I don't want the previous paragraphs to lead you to think that I was stuck inside playing games all day long. No, I also played games outside. In fact I was quite a good athlete, in my own mind anyway. I played baseball throughout my youth. And if it wasn't real baseball then I was playing catch or some modified neighborhood version of home run derby. To mix it up my friends and I would have kickball games. There were several epic, high scoring contests that would last until the light failed deep on summer evenings. And then there was the frequent driveway basketball games, which must have been pretty ugly to watch.

In the winter, as I got a little older, we would play never-ending games of football. I remember one impromptu game that we started just as as snow began to fall on our field (my neighbor's expansive backyard). I caught 13 touchdowns as the snow covered the ground and a hushed awe overtook my neighborhood friends. Okay, it was hushed awe in my mind, but more likely un-realizing indifference on their part. Regardless, it was a transcendent performance (and that's the way I'm going to continue to remember it).

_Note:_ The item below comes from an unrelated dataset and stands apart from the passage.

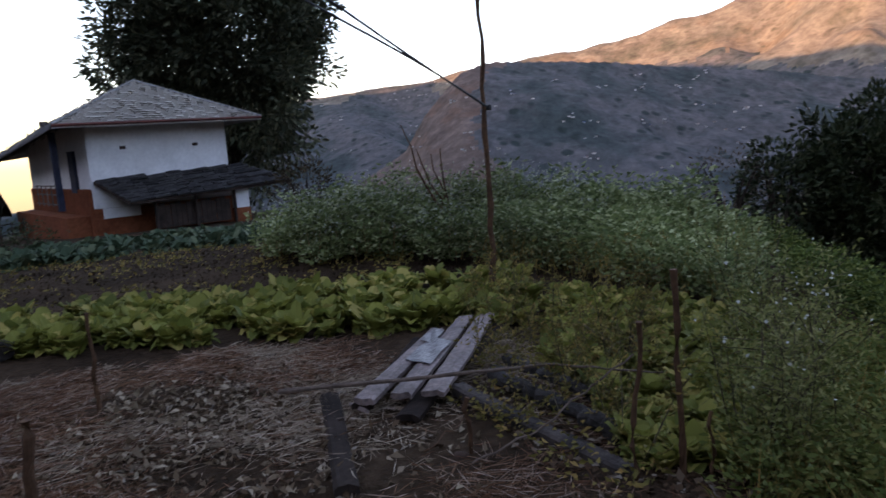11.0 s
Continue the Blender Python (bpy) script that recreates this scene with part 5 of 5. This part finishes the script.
# ---- the white house ----
def white_house():
    g = np.random.default_rng(77)
    corner = STAND + polar(142.5, 28)
    corner.z = -1.05
    ob = thing("white_house", corner, "two-storey whitewashed farmhouse with slate roof and red mud base", "house")
    u, v = Vector((-0.925, 0.38, 0)).normalized(), Vector((-0.38, -0.925, 0)).normalized()
    at = lambda x, y, z: u * x + v * y + Vector((0, 0, z))

    def block(x0, x1, y0, y1, z0, z1, b):
        vs = [b.verts.new(at(x, y, z)) for z in (z0, z1) for x, y in ((x0, y0), (x1, y0), (x1, y1), (x0, y1))]
        for f in ((3, 2, 1, 0), (4, 5, 6, 7), (0, 1, 5, 4), (1, 2, 6, 5), (2, 3, 7, 6), (3, 0, 4, 7)):
            b.faces.new([vs[i] for i in f])

    W, D, E = 5.4, 9.5, 4.15
    bm = bmesh.new()
    block(-0.06, W + 0.06, -0.06, D, -0.3, 1.0, bm)
    bmesh.ops.bevel(bm, geom=bm.edges[:], offset=0.05, segments=2, affect="EDGES")
    part("base_wall", bm, MUD, ob, "red mud-plastered base")
    bm = bmesh.new()
    block(0, W, 0, D, 1.0, E, bm)
    bmesh.ops.bevel(bm, geom=bm.edges[:], offset=0.04, segments=2, affect="EDGES")
    part("wall", bm, WHITEWASH, ob)
    bm = bmesh.new()      # white splash on the base, towards the field
    block(0.25, 1.6, -0.085, -0.062, 0.62, 1.0, bm)
    part("white_band", bm, WHITEWASH, ob)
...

I picked up tennis after watching Andre Agassi win the 1992 Wimbledon title. I played some hack-filled four and five set matches with my friends on warm nights under the lights at our local community college. I never took a lesson, but I ended up getting to be pretty good.

Even in gym class all we really did was play games: basketball, badminton (very intense in my high school), volleyball, tennis, soccer, softball, and of course the rainy days where we stuck inside to play some form of dodge ball.

Wiffle ball - a kid's game?
I still play tennis. And I'm better now than when I was younger, but no one has the time or patience for four or five sets. But more often instead of playing games, I workout. Run, lift weights, etc. Not nearly as fun, certainly more work than play, but the only way I can see to stay in shape as the years go by. Interestingly, one game I do play now is Wiffleball as part of a Baltimore social league. Maybe it's filling a surprising lacuna from my youth. Is it any surprise that I feel the joy of a kid with every hit I get and every run my team scores?

Academic Competition
When I was younger I even made a competition out of learning. I competed in geography bees (successfully) and captained my high school's Academic (Quiz) Team. We were good. We won some tournaments. We had fun and I even got a high school letter for my efforts.

If only knowing a lot of general information could get you somewhere in this world.

"Games lubricate the body and the mind." - Benjamin Franklin
So to use Frobel's words, was my childhood play the free expression of what was in my soul? Going over these memories and re-living them as best I can in my mind, I'd like to think yes. My mind was engaged and my body was active. I played my various games for fun and I played them because it's what I was driven to do.

Now, I'm far more likely to watch games (sports) as I am to play them. There is just too much going on to play many games. I've got my work, a couple dozen close personal realtionships to maintain, a house, car, and plenty of other responsibilities, not to mention this blog. My free time is directed at other interests. But I hope, like the wiffleball games I mentioned, that every once and a while when I do play, I get to experience the joy and glories of the games of youth.


In writing this post I realized that one could probably write a Bildungsroman centered on games and play. Perhaps someone already has. Can anyone provide an example of a novel or short story that focuses on a protagonists growth through childhood and adolescence with games as a central theme?